__EXERCISE__:
Copy everything in the data below exactly except the pictures.

__RAW DATA__:
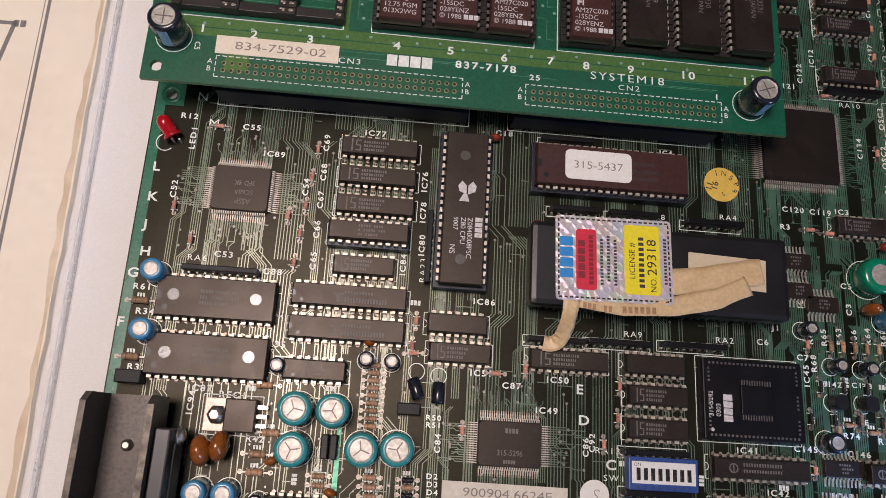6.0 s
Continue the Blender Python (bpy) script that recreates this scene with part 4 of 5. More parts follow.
for k in range(6):
    axial(main, 231.0 + 4.0 * k, 76.6 + 2 * (k % 3), 0 if k % 2 else 90, "res", span=6.0, r=0.75)
for k in range(10):
    axial(main, 243.0 + 3.0 * k, 285.6, 90, "res", span=7.0, r=0.7)
for k in range(7):
    axial(main, 222.0 + 4.0 * k, 80.0 + 10.5 * (k % 2), 90, "diode", span=6.0, r=0.6)


def empty_footprint():
    bm = bmesh.new()
    for k in range(8):
        for y in (211.0, 218.6):
            ring(bm, [(0.75, 0.02), (0.6, 0.22)], 236.0 + 2.54 * k, y, seg=10)
    part("pad_pattern", mesh("pad_pattern", bm, M_SOLDER), main)["kind"] = "stuff"


empty_footprint()
# printed names beside the parts
def silk(s, x, y, h, rz=0):
    ink.text(s, x, y, h * 1.02, rz, 0.034, wide=1.14, track=1.28)


silk("N", 13.6, 172.7, 3.0)
silk("M", 18.5, 163.4, 3.0)
silk("L", 2.9, 146.5, 3.0)
silk("K", 2.9, 136.2, 3.0)
silk("J", 3.2, 126.8, 3.0)
silk("H", 3.4, 117.9, 3.0)
silk("G", 0.8, 110.8, 3.0)
silk("F", 0.2, 95.1, 3.0)
silk("R12", 9.2, 165.8, 1.9)
silk("LED1", 15.2, 154.9, 1.9, 90)
silk("C55", 29.9, 163.6, 1.9)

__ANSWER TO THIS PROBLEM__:
6.0 s
Continue the Blender Python (bpy) script that recreates this scene with part 4 of 5. More parts follow.
for k in range(6):
    axial(main, 231.0 + 4.0 * k, 76.6 + 2 * (k % 3), 0 if k % 2 else 90, "res", span=6.0, r=0.75)
for k in range(10):
    axial(main, 243.0 + 3.0 * k, 285.6, 90, "res", span=7.0, r=0.7)
for k in range(7):
    axial(main, 222.0 + 4.0 * k, 80.0 + 10.5 * (k % 2), 90, "diode", span=6.0, r=0.6)


def empty_footprint():
    bm = bmesh.new()
    for k in range(8):
        for y in (211.0, 218.6):
            ring(bm, [(0.75, 0.02), (0.6, 0.22)], 236.0 + 2.54 * k, y, seg=10)
    part("pad_pattern", mesh("pad_pattern", bm, M_SOLDER), main)["kind"] = "stuff"


empty_footprint()
# printed names beside the parts
def silk(s, x, y, h, rz=0):
    ink.text(s, x, y, h * 1.02, rz, 0.034, wide=1.14, track=1.28)


silk("N", 13.6, 172.7, 3.0)
silk("M", 18.5, 163.4, 3.0)
silk("L", 2.9, 146.5, 3.0)
silk("K", 2.9, 136.2, 3.0)
silk("J", 3.2, 126.8, 3.0)
silk("H", 3.4, 117.9, 3.0)
silk("G", 0.8, 110.8, 3.0)
silk("F", 0.2, 95.1, 3.0)
silk("R12", 9.2, 165.8, 1.9)
silk("LED1", 15.2, 154.9, 1.9, 90)
silk("C55", 29.9, 163.6, 1.9)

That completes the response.